Many ornamental grasses develop dynamic fall foliage. Flame grass (Miscanthus sinensis ‘Purpurascens’), above, is one of them. I really think it has the showiest fall leaves of any grass, as they turn bright orange and red, before fading to orange-brown. Flame grass grows into an upright clump about 4 feet high. Its one drawback in the South is that it tends to be shorter-lived than other Miscanthus species. Other ornamental grasses with nice fall color — Chinese pennisetum (Pennisetum alopecuroides), switch grass (Panicum virgatum), moor grass (Molinia caerulea), and bluestem (Andropogon). Excellent mail-order source for these grasses — Santa Rosa Gardens.


What’s an extremely common shade perennial that almost nobody (except for the enlightened Grump) thinks about in terms of fall foliage? That would be hosta, shown above. Many of the approximately 12 million selections available to you turn a nice golden color in fall. No need to give mail-order sources. You can buy hostas just about everywhere.

This Year Your Vote Counts More Than Ever!

Faithful readers, the situation is dire. We teeter on the edge of a precipice. The stakes have never been higher. Now is not a time to laugh, smile, relax, drink a beer, go for a swim, ride a bike, or watch “The Daily Show.” Should you make the wrong choice, the potential for doom and disater hangs thicker than Andy Rooney’s eyebrows in the air.

Next week, the nation will vote. And I beg you, I implore you, I plead with you, I prostrate my ineffable brilliance before you — cast your vote wisely. Vote for the one candidate who has unfailingly taken a strong pro-gardening position and is prepared to propel America to the heights of 21st century horticulture.

Alaska 010

That would be me — the Grumpy Gardener. I am humbled by your support.



  1. Leo

    What is going on with SL magazine – I subscribe for the gardening section, but it just keeps shrinking – glad I found your page online. Why isn’t this stuff getting into the magazine? Wow.

    December 28, 2010 at 1:59 pm
  2. Pergola Makers

    Truth is, a (quite) big part of my garden has Hubricht’s bluestar. The colors are just awesome! Also, I’m thinking of growing some vines on my pergola for the holidays. This time of the year is just very good for indoor and outdoor decorating.
    Great post, anyway.

    November 30, 2010 at 12:21 am
  3. UrsulaV

    Delighted to see you mentioning Niche Gardens–I’m about twenty minutes away, and they are my all-time favorite nursery. So many awesome native plants!

    October 30, 2010 at 1:15 pm
  4. Henry H.

    “OMG, that burning bush is TDF!”
    Did you really just write that?!?!?!?!?!?! Steve, Steve, Steve!!!(shakin my head in disapproval……)

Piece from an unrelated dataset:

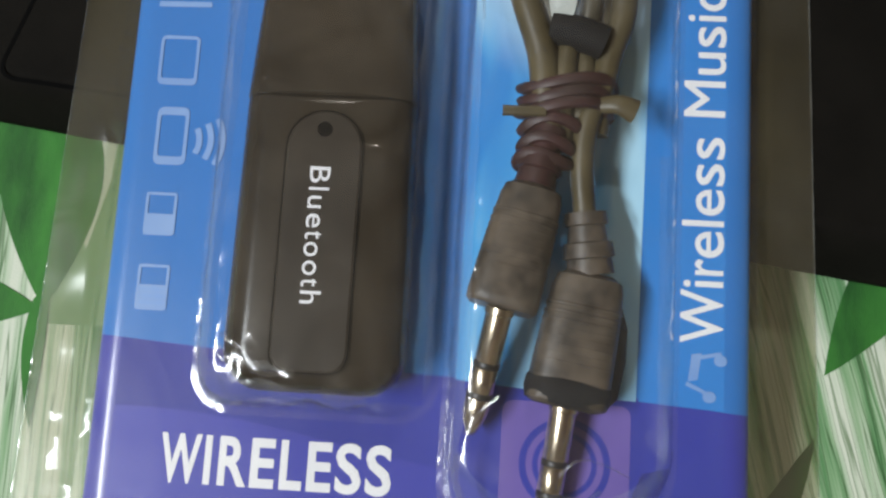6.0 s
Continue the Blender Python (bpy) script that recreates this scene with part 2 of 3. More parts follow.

    October 29, 2010 at 4:40 pm
  5. Grumpy Gardener (His Benevolence)

    Grape hyacinths do great in Atlanta. They do not need pre-chilling and will come back forever and even spread. I love ’em.

    October 28, 2010 at 4:34 pm
  6. Suzy

    Hey – totally off subject, but such is life in the garden…….I want to plant some bulbs to accent my daffodil spread in the spring. I was thinking grape hyacinth (muscari)- but need to know if you think they would do ok in HOT-lanta… they need to be pre-chilled? will they even come back?

    October 28, 2010 at 10:40 am
  7. Dave

    I see you already have your secret service agent assigned. ;). Great plant choices, I’m a big fan of the ‘Shenandoah’ Switchgrass!

    October 27, 2010 at 11:17 pm
  8. Dee @ Red Dirt Ramblings

    You are too funny. Smart to lead with Amsonia. I love it best of all the perennial showstoppers this time of year.~~Dee

    October 27, 2010 at 1:36 pm
  9. Grumpy Gardener (His Benevolence)

    Aunty Matter is once again a prisoner of self-prescribed phrmaceuticals.

    October 27, 2010 at 12:48 pm
  10. Aunty Matter

    I was blind, but now I see…..
    Indeed, my fellow Americans, I implore you,
    Vote for our Grumpy Greenthumbed Colbert, and
    Keep Fear Alive.
    Fear of the Marmorated Stinkbug.
    They just don’t die without a stink. Orange Pledge be damned!!!